● **Task statement**: Copy exactly the lines from the one containing "Continue the Blender" through the one containing "0.33), 0.2), bl)", both included, and nothing else.

● **Source data**:
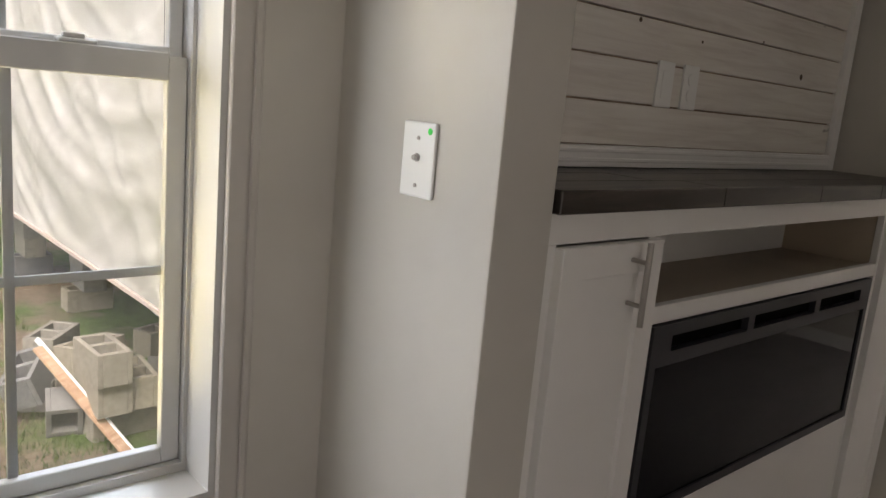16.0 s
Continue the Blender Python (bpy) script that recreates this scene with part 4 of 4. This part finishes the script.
bl = thing("mini_blind", (-2.824, -1.055, 1.96), "raised white mini blind under the valance", "blind")
part("headrail", box(-0.445, 0.445, -0.02, 0.02, 0.018, 0.055, 0.003), M_VINYL, bl)
for k in range(9):
    part("slat", box(-0.44, 0.44, -0.0125, 0.0125, -0.034 + 0.0055 * k, -0.0325 + 0.0055 * k), M_VINYL, bl)
part("bottom_rail", box(-0.44, 0.44, -0.013, 0.013, -0.052, -0.036, 0.002), M_VINYL, bl)
part("tilt_wand", cyl((0.322, 0.0, 0.018), (0.326, 0.0, -0.705), 0.004, 6), mat("grey_acrylic_wand", (0.35, 0.34, 0.33), 0.2), bl)


# ---- fireplace wall ----
fp = thing("fireplace_cabinet", (-3.657, -0.59, 0), "white built-in media cabinet with electric fireplace", "cabinet", rz=180)
FW = 1.832
part("face_frame", boxes((0, FW, -0.002, 0.02, 1.118, 1.172), (0.0, 0.03, 0, 0.02, 0, 1.118), (0.298, 0.336, 0, 0.02, 0, 1.118), (1.498, 1.536, 0, 0.02, 0, 1.118), (FW - 0.03, FW, 0, 0.02, 0, 1.118),
                          (0.336, 1.498, 0, 0.02, 0.937, 0.974), (0.336, 1.498, 0, 0.02, 0.0, 0.50), (0.03, 0.298, 0, 0.02, 0, 0.1), (1.536, FW - 0.03, 0, 0.02, 0, 0.1), b=0.0015), M_CAB, fp)
part("niche_back", boxes((0.333, 1.501, 0.285, 0.30, 0.965, 1.17)), M_CAB, fp, "white painted back of the niche")
part("shelf_niche", boxes((0.318, 1.516, 0.02, 0.30, 0.947, 0.965), (1.501, 1.516, 0.02, 0.285, 0.965, 1.17)), M_NICHE_BROWN, fp)
part("niche_side", boxes((0.318, 0.333, 0.02, 0.285, 0.965, 1.17)), M_CAB, fp, "white painted side of the niche")
for x0, x1, side in ((0.028, 0.318, 1), (1.516, 1.806, -1)):
    d = part("door", shaker(x1 - x0, 1.005, 0.02, 0.055), M_CAB, fp, m=move(x0, -0.02, 0.108))
    handle(d, (x1 - x0 - 0.095) if side > 0 else 0.03, 0, 0.935)
ins = thing("electric_fireplace", (-3.657, -0.59, 0.5), "black glass-fronted electric fireplace insert", "fireplace", rz=180)
M_INSERT = mat("dark_painted_steel", (0.034, 0.034, 0.039), 0.4, Specular_IOR_Level=0.25)
M_SLOT = mat("black_vent_interior", (0.002, 0.002, 0.002), 0.9, Specular_IOR_Level=0.05)
SLOTS = ((0.42, 0.74), (0.77, 1.10), (1.13, 1.40))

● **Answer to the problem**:
Continue the Blender Python (bpy) script that recreates this scene with part 4 of 4. This part finishes the script.
bl = thing("mini_blind", (-2.824, -1.055, 1.96), "raised white mini blind under the valance", "blind")
part("headrail", box(-0.445, 0.445, -0.02, 0.02, 0.018, 0.055, 0.003), M_VINYL, bl)
for k in range(9):
    part("slat", box(-0.44, 0.44, -0.0125, 0.0125, -0.034 + 0.0055 * k, -0.0325 + 0.0055 * k), M_VINYL, bl)
part("bottom_rail", box(-0.44, 0.44, -0.013, 0.013, -0.052, -0.036, 0.002), M_VINYL, bl)
part("tilt_wand", cyl((0.322, 0.0, 0.018), (0.326, 0.0, -0.705), 0.004, 6), mat("grey_acrylic_wand", (0.35, 0.34, 0.33), 0.2), bl)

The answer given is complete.